Six buildings with 24 compressors and 24 refrigerators are located along the Tevatron. With help from the CHL, the refrigerators produce the liquid helium to cool the superconducting magnets inside the Tevatron tunnel. Carefully aligned, the magnets are needed to guide proton and antiproton beams around the four-mile-long ring.

The Tevatron magnets are made of niobium-titanium, a material that becomes superconducting at 10 kelvins (-440†). Below this temperature, the coils of the magnets carry electrical currents without resistance.

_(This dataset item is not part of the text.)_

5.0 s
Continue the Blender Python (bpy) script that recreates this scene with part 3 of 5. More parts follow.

The Tevatron magnets are operated at about 4.5 kelvins, making liquid helium the only available coolant. It absorbs heat as it evaporates, keeping the magnets cold and superconducting. The helium gas produced in this process carries away the heat. Warm helium gas is returned to the compressors along the Tevatron ring and further to the CHL to be reprocessed.

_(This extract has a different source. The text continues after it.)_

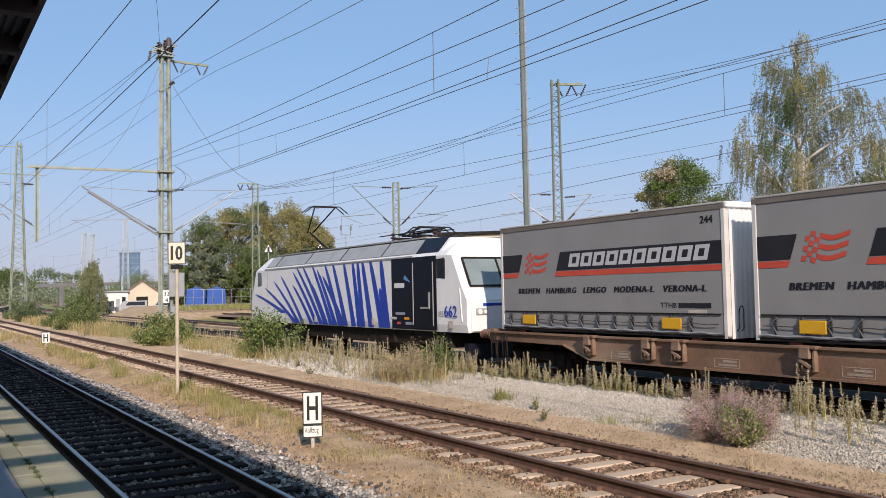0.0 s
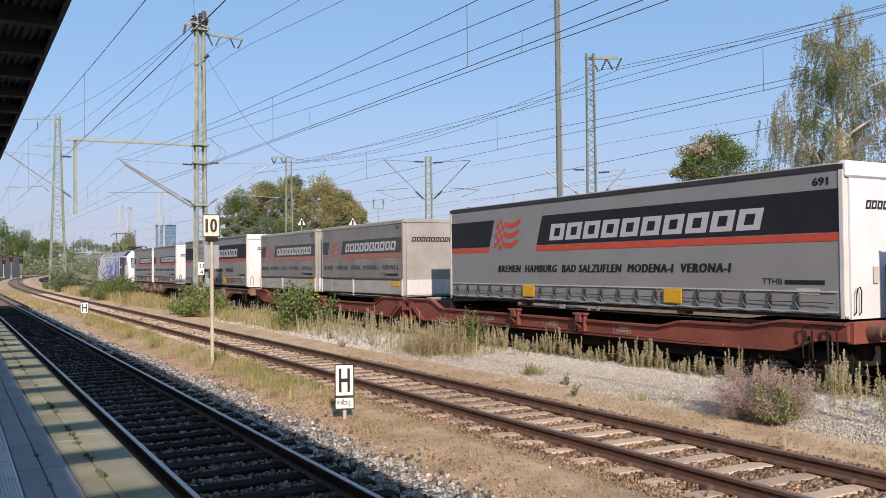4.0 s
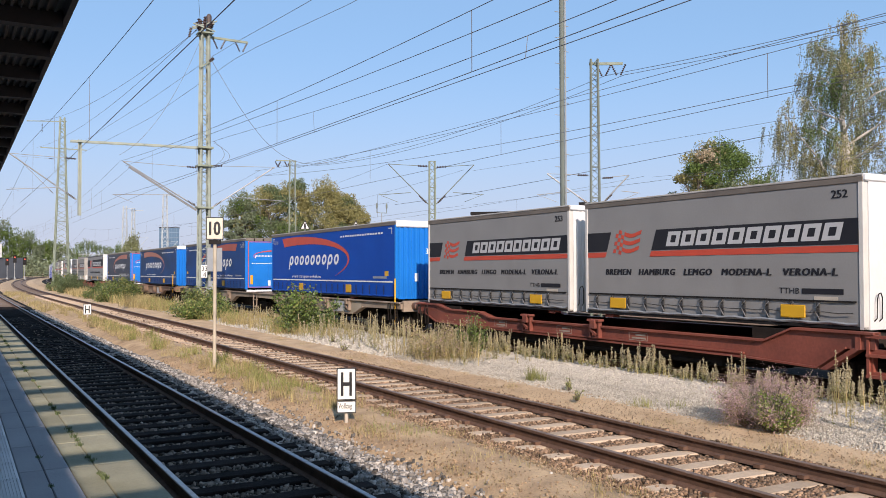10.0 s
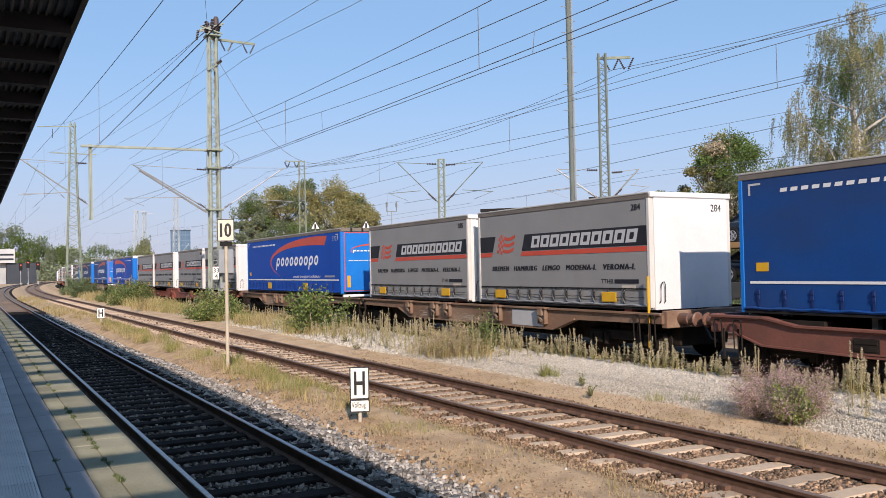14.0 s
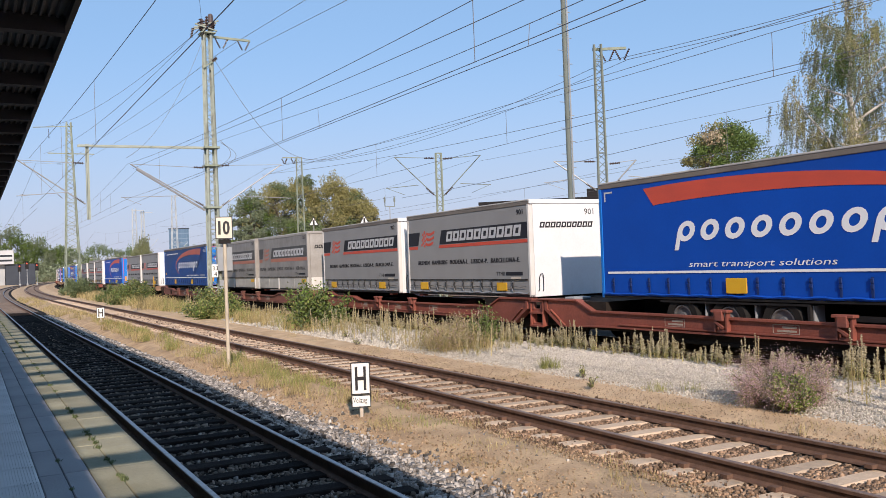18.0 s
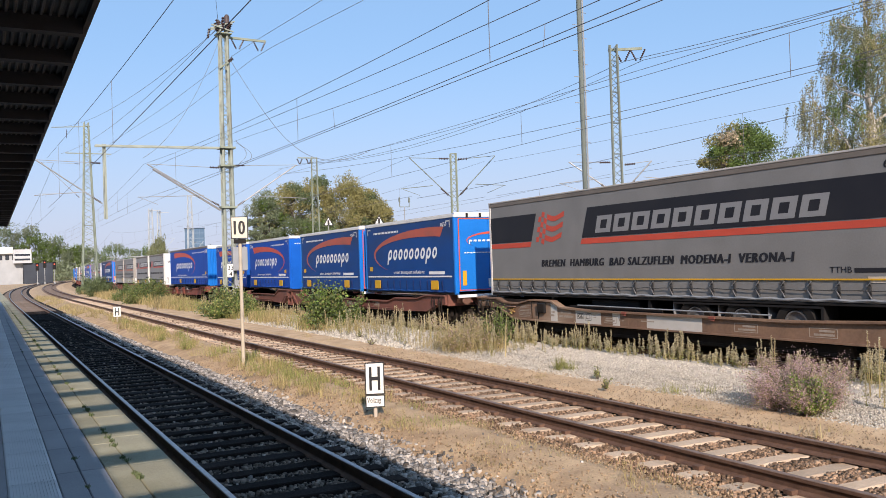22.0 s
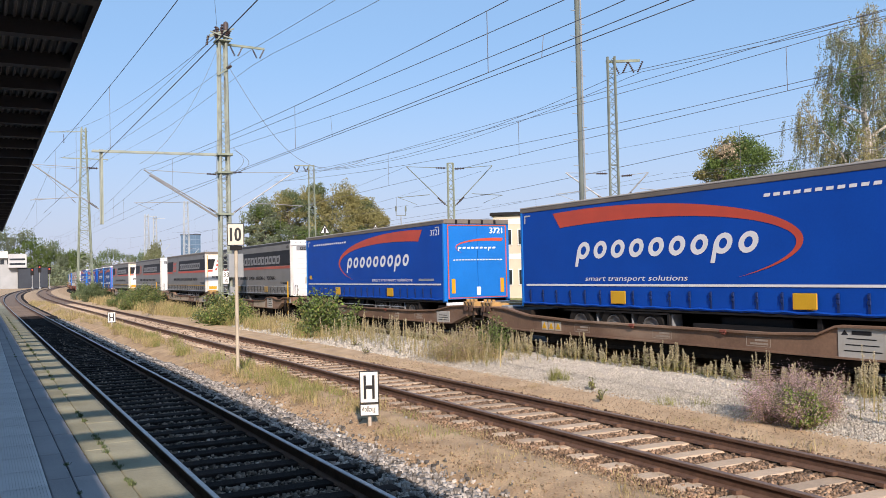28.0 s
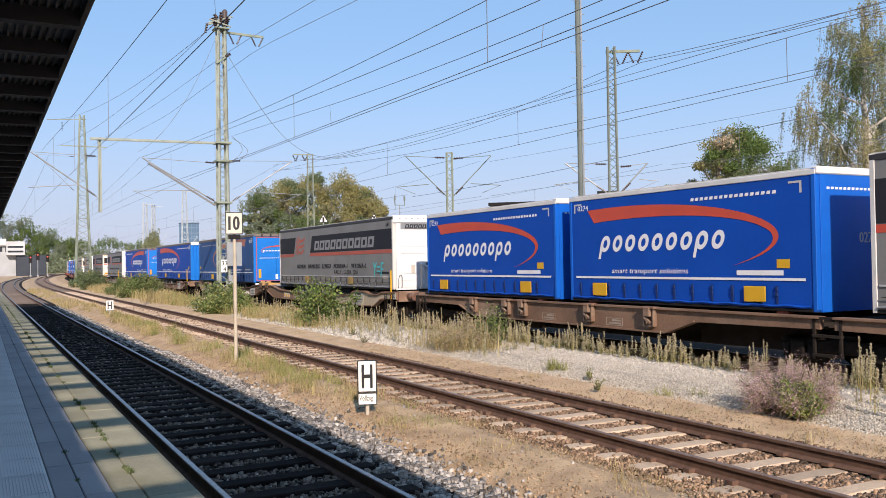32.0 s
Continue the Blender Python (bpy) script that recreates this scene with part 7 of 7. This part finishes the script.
birch(37.2, 26.3, 14.9, 4.3, [(LEAF_BIRCH, 6), (LEAF_OLIVE, 3), (LEAF_GREEN, 2)], "tall weeping birch with thin yellowing leaves and pale trunk", 11, 34)
birch(40.5, 23.6, 10.6, 3.0, [(LEAF_BIRCH, 4), (LEAF_OLIVE, 2)], "weeping birch behind the parked cars", 12, 20, 4)
tree(44.3, 40.4, 10.7, 3.5, [(LEAF_GREEN, 5), (LEAF_OLIVE, 3), (LEAF_DARK, 3)], 52000, "rounded tree with green and russet autumn leaves", 21, 0.16, 0.13, clumps=44)
tree(42.1, 40.3, 10.0, 2.1, [(LEAF_RUST, 4), (LEAF_OLIVE, 3), (LEAF_GREEN, 1)], 18000, "slim tree with russet autumn leaves by the warehouse", 24, 0.3, 0.13, clumps=30)
tree(45.2, 38.0, 8.4, 1.2, [(LEAF_DARK, 4), (LEAF_GREEN, 2)], 15000, "small dark green tree beside the warehouse", 22, 0.15, 0.13, clumps=22)
tree(41.5, 44.0, 7.1, 1.7, [(LEAF_DARK, 4), (LEAF_GREEN, 1)], 13000, "small dark green tree beside the warehouse", 23, 0.15, 0.13, clumps=18)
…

Fermilab's cooling system is designed to supply each magnet with enough liquid helium to compensate for losses due to the heat created by electrical currents. Otherwise, the temperature of a magnet will begin to rise. More liquid helium is needed or the magnet will return to its normal-conducting mode. If electrical resistance occurs, more heat will be produced, reinforcing the warm-up process. Eventually the magnet quenches: Within seconds, the energy of the magnetic field completely transforms into heat, evaporating the magnet's entire liquid helium supply. The excess helium gas created in this process can be captured and temporarily stored in tanks until the magnet can be cooled down again.